**THE TASK**
Copy the lines holding the word "Euler", all of them.

**ENTRIES SHOWN**
----------------
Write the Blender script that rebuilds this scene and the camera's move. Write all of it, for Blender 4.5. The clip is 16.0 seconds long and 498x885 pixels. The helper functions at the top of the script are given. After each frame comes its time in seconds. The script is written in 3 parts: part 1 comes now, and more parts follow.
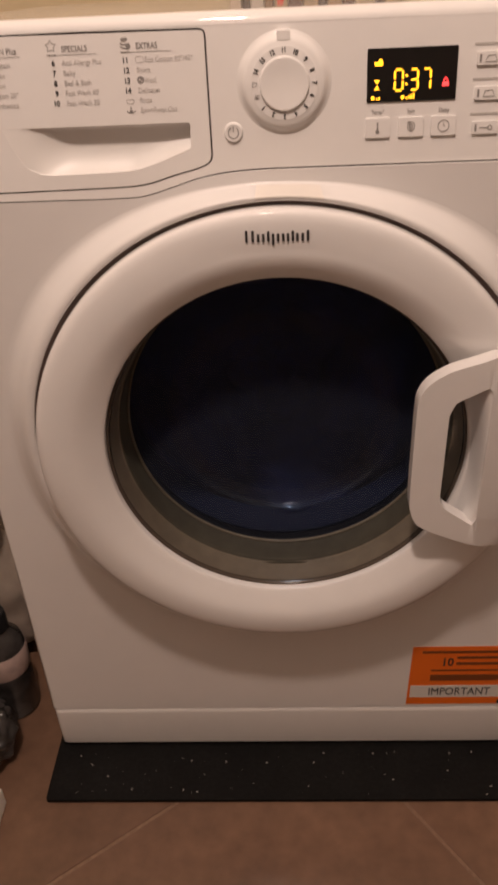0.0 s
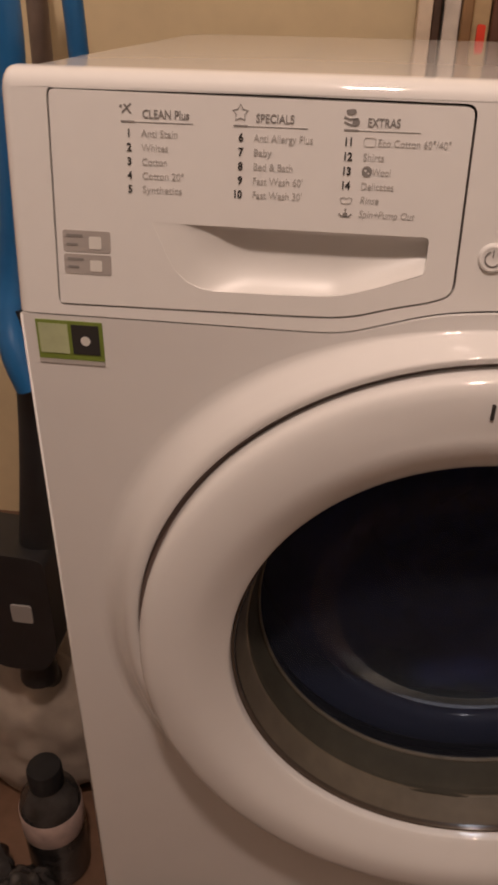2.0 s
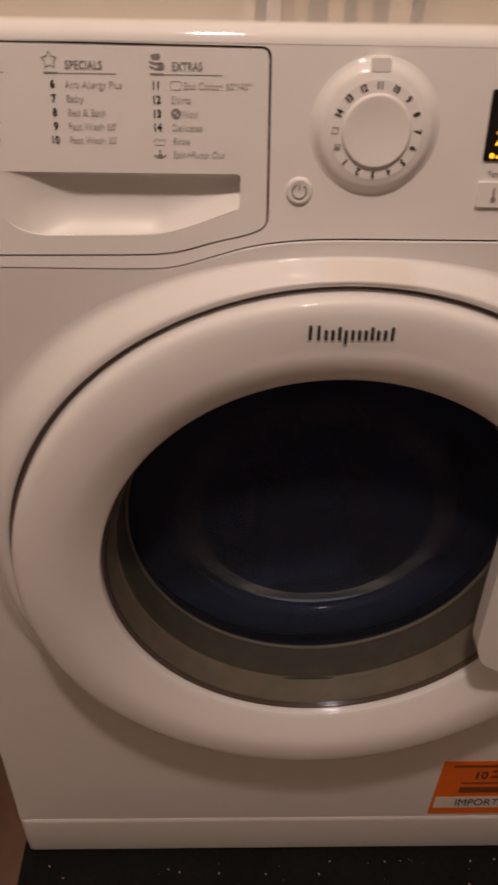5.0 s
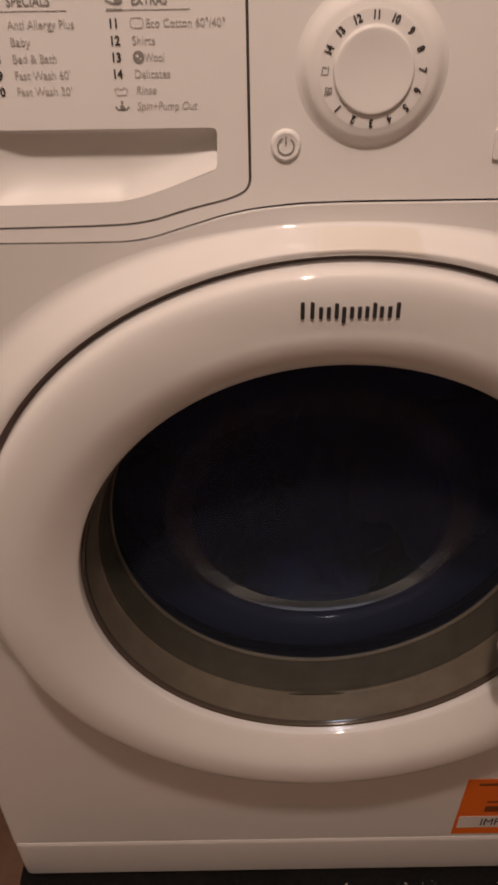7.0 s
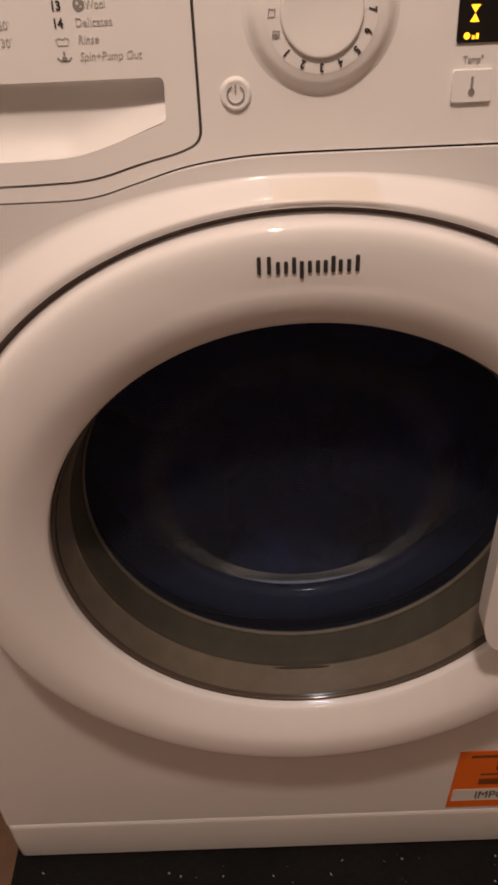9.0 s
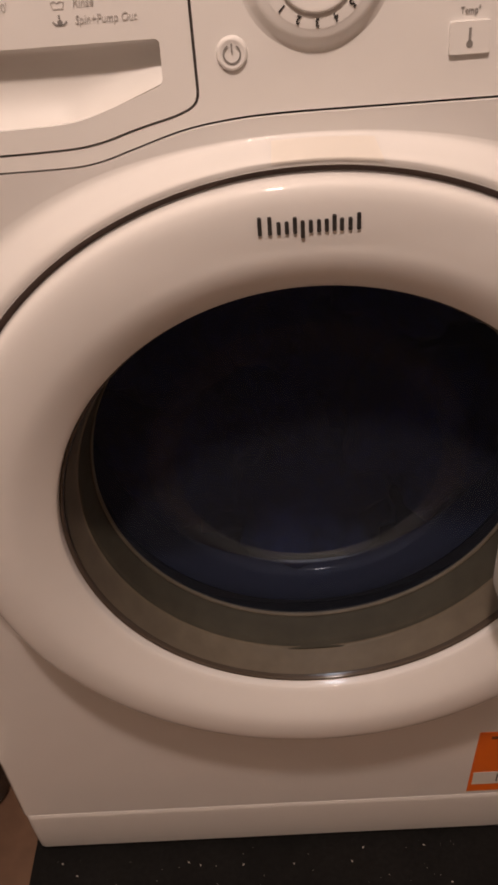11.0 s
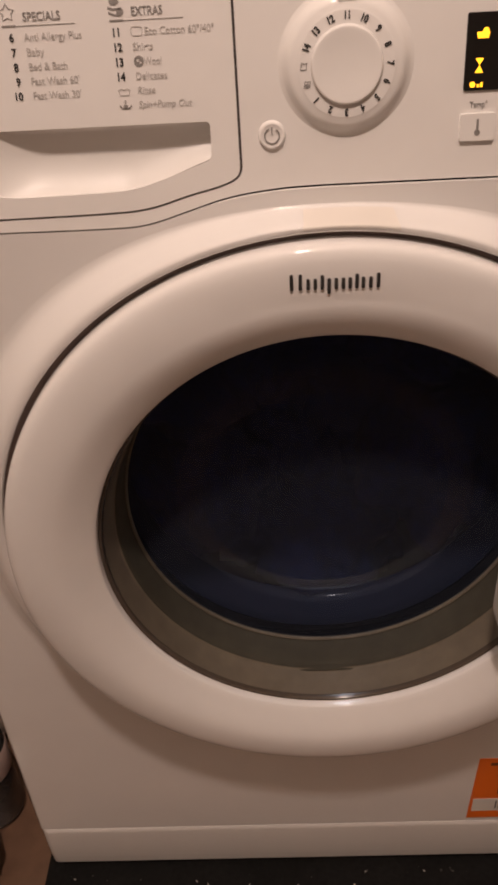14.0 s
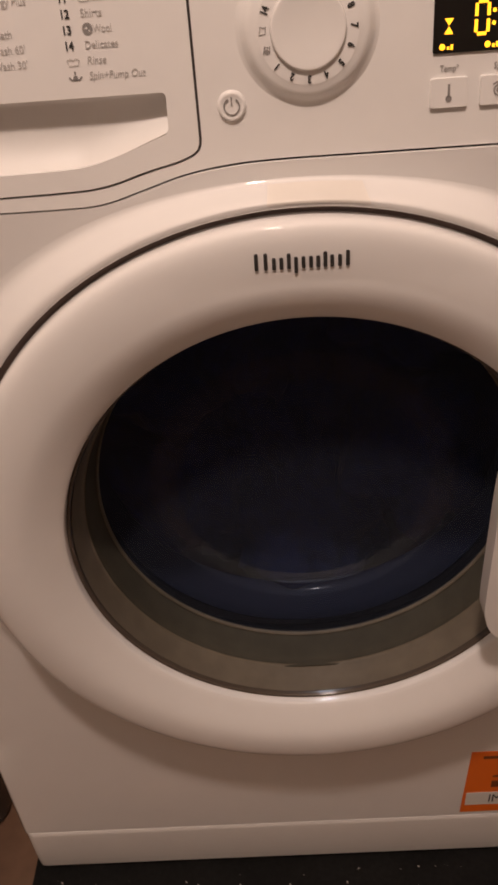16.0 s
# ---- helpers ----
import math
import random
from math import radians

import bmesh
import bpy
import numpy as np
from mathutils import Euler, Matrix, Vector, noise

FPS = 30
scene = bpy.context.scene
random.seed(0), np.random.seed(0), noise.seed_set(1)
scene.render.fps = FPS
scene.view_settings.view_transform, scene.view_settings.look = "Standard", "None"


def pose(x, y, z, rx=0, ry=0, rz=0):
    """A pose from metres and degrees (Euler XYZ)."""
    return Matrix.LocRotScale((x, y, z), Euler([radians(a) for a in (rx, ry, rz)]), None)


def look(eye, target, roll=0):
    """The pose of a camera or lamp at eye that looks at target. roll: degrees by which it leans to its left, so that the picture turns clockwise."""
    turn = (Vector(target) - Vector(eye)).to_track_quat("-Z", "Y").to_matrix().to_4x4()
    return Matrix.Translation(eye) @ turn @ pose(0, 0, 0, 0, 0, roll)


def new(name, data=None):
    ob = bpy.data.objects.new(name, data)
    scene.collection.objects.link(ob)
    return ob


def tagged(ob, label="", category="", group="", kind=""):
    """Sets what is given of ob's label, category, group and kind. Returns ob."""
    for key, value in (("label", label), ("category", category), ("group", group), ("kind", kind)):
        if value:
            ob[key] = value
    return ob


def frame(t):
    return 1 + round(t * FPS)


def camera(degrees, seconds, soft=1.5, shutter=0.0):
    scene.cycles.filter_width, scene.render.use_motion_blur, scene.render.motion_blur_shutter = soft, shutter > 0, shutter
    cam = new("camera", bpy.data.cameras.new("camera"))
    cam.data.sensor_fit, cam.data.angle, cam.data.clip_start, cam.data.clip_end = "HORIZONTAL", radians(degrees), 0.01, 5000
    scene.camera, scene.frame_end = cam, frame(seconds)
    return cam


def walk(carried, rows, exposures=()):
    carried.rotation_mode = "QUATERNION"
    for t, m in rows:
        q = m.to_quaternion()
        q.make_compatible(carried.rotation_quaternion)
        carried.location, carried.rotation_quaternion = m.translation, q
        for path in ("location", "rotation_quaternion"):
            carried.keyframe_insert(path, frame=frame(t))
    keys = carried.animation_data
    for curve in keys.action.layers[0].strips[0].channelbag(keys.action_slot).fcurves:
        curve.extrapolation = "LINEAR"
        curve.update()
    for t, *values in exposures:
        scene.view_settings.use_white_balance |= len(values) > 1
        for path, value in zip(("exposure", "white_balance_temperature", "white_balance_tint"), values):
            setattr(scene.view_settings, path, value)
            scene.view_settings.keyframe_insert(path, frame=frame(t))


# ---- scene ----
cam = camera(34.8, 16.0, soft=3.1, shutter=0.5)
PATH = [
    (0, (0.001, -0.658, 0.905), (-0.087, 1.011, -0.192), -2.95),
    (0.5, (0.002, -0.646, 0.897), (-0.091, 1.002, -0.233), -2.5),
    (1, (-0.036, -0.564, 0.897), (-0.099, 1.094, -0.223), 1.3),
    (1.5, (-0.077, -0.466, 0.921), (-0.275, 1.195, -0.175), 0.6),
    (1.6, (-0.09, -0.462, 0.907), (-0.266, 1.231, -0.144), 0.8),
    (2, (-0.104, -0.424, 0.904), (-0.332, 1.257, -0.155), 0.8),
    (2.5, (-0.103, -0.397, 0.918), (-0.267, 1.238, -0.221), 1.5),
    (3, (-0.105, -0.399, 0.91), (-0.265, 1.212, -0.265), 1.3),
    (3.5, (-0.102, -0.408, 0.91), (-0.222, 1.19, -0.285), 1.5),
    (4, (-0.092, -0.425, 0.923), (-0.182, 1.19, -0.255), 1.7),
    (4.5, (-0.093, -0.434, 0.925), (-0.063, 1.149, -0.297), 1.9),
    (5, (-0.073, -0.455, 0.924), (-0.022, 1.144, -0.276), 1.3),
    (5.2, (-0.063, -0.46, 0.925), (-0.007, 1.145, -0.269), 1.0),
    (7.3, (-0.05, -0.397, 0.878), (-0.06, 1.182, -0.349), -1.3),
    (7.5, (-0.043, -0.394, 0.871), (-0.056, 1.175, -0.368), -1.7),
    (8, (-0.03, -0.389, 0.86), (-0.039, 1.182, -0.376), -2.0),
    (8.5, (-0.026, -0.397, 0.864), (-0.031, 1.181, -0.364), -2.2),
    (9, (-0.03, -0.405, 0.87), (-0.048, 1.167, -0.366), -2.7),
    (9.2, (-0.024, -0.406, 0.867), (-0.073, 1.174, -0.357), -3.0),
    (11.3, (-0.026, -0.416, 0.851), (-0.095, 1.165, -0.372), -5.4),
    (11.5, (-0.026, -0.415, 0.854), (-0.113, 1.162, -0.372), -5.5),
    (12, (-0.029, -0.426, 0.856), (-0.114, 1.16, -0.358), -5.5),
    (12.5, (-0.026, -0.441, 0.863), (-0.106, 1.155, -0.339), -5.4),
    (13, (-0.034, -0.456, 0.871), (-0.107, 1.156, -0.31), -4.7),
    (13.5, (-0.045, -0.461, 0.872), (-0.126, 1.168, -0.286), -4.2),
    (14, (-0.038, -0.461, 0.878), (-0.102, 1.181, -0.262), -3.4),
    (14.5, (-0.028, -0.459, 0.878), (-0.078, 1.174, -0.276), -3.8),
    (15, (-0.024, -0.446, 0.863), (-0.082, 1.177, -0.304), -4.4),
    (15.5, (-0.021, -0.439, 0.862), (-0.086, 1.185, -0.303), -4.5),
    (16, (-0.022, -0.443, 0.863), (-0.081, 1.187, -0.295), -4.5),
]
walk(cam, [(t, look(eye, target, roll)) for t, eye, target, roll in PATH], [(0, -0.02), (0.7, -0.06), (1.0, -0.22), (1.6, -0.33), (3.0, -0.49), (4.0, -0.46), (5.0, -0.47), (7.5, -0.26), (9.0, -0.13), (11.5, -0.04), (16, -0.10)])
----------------
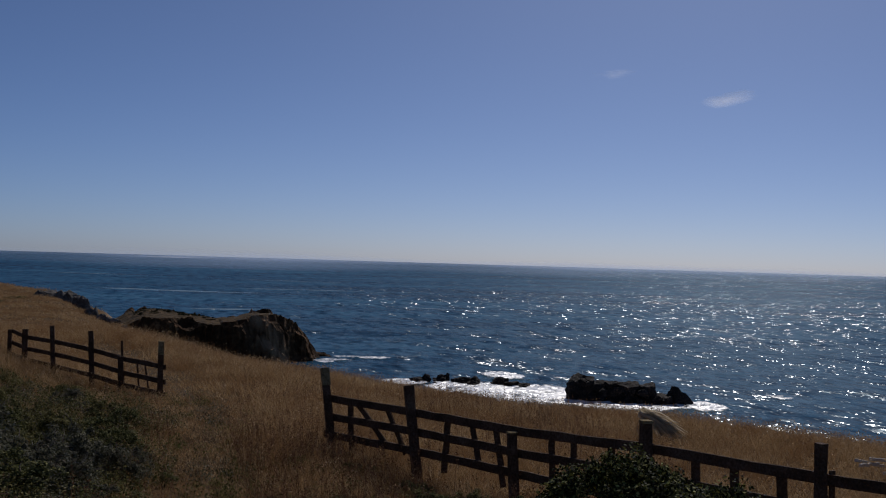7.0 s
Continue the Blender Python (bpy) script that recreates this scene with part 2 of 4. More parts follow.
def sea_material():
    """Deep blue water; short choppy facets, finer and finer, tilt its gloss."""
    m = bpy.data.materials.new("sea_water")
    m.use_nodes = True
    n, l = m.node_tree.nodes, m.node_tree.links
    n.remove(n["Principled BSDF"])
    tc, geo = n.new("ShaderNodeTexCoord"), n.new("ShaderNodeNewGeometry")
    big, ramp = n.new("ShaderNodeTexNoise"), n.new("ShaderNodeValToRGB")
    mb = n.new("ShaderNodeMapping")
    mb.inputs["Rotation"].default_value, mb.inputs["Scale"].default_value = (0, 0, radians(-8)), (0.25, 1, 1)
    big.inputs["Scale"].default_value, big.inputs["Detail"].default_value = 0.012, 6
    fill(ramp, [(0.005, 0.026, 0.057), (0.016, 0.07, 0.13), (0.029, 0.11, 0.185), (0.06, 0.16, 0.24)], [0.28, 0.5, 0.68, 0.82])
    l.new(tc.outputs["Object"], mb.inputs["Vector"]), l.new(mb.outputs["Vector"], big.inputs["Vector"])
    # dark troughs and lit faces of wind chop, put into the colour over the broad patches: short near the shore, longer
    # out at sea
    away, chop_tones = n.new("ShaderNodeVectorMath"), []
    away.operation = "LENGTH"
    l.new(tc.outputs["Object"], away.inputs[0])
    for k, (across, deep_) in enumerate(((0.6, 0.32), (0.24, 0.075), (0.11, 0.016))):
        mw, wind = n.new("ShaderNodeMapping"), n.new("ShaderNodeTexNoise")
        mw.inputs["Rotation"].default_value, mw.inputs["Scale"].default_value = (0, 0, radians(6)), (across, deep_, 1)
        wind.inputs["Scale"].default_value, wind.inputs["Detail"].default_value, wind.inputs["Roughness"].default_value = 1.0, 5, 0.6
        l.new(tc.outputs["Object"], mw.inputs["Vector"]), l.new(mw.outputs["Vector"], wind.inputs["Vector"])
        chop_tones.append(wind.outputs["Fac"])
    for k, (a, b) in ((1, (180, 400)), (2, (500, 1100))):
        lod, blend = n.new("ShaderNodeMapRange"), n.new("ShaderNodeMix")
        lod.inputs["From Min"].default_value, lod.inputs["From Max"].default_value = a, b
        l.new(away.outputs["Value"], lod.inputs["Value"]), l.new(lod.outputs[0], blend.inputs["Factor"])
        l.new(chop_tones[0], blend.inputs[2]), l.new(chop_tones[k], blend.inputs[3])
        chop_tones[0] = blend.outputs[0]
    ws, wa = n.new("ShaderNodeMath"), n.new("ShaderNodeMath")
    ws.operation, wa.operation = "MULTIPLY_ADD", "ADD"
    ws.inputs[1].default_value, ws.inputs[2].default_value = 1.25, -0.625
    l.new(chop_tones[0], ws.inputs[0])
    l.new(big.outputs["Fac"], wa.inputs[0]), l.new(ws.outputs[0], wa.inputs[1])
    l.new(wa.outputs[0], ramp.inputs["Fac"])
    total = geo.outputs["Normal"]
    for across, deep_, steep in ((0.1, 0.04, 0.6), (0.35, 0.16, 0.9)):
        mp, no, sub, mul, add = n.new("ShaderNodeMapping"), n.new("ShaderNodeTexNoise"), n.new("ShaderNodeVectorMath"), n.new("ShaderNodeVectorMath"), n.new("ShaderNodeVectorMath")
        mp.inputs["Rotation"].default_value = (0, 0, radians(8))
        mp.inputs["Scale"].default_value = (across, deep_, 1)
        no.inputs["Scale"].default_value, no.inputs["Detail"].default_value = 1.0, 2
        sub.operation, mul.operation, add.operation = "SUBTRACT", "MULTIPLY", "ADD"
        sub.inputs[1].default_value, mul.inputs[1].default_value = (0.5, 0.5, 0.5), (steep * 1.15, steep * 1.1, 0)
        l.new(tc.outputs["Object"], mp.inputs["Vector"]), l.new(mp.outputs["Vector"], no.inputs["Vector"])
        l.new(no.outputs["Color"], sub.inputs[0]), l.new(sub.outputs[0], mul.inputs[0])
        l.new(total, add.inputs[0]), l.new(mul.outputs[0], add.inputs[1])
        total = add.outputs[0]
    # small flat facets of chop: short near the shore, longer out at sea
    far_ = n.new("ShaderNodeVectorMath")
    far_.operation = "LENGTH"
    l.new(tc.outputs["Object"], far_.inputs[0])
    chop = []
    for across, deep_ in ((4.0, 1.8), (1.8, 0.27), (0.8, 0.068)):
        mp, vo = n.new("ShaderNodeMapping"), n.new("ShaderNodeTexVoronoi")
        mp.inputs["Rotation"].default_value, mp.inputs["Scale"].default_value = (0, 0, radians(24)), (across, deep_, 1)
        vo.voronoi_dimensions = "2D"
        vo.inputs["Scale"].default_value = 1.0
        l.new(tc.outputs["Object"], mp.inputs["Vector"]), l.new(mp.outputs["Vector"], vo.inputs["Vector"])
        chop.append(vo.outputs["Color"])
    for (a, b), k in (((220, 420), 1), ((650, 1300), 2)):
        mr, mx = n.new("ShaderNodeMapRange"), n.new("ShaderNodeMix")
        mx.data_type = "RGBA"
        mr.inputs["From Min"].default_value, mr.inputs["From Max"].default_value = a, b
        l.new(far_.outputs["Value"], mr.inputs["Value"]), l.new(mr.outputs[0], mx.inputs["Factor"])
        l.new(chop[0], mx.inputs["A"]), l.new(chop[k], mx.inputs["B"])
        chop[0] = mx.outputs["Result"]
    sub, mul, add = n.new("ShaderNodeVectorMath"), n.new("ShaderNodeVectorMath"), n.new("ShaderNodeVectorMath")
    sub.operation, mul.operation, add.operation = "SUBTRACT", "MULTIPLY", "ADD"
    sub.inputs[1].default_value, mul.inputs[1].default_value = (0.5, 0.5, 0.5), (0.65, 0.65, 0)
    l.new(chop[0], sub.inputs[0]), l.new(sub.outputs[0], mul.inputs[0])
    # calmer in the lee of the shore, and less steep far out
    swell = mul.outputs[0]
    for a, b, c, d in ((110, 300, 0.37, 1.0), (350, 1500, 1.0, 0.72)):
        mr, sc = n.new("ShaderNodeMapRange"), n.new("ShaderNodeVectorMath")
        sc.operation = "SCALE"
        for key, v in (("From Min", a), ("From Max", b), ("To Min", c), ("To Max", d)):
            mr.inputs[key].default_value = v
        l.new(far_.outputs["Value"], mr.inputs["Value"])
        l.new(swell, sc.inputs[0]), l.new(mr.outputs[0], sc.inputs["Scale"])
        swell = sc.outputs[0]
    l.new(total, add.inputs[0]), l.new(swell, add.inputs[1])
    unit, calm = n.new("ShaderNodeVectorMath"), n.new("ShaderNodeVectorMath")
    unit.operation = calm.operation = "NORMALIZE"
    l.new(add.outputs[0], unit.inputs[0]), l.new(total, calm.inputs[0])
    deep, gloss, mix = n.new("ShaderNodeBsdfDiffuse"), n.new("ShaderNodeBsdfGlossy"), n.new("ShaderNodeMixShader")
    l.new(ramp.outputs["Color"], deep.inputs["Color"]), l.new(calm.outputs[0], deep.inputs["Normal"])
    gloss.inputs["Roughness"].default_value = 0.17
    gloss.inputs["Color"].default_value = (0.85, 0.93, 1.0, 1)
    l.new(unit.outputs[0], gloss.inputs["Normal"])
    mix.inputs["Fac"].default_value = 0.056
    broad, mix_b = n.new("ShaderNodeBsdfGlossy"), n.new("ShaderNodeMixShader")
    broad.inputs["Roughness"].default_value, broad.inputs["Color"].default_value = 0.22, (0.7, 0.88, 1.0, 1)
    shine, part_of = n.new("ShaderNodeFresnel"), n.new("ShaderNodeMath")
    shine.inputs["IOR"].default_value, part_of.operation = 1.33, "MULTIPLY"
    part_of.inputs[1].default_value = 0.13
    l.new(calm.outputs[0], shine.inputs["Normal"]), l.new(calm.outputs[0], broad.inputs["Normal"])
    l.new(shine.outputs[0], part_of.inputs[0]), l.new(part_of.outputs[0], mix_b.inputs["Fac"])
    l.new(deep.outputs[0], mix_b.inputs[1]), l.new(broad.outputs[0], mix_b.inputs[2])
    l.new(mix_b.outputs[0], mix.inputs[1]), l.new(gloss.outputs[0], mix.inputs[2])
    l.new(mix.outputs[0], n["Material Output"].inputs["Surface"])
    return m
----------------
**WRITTEN RESPONSE**
from mathutils import Euler, Matrix, Vector, noise
    """A pose from metres and degrees (Euler XYZ)."""
    return Matrix.LocRotScale((x, y, z), Euler([radians(a) for a in (rx, ry, rz)]), None)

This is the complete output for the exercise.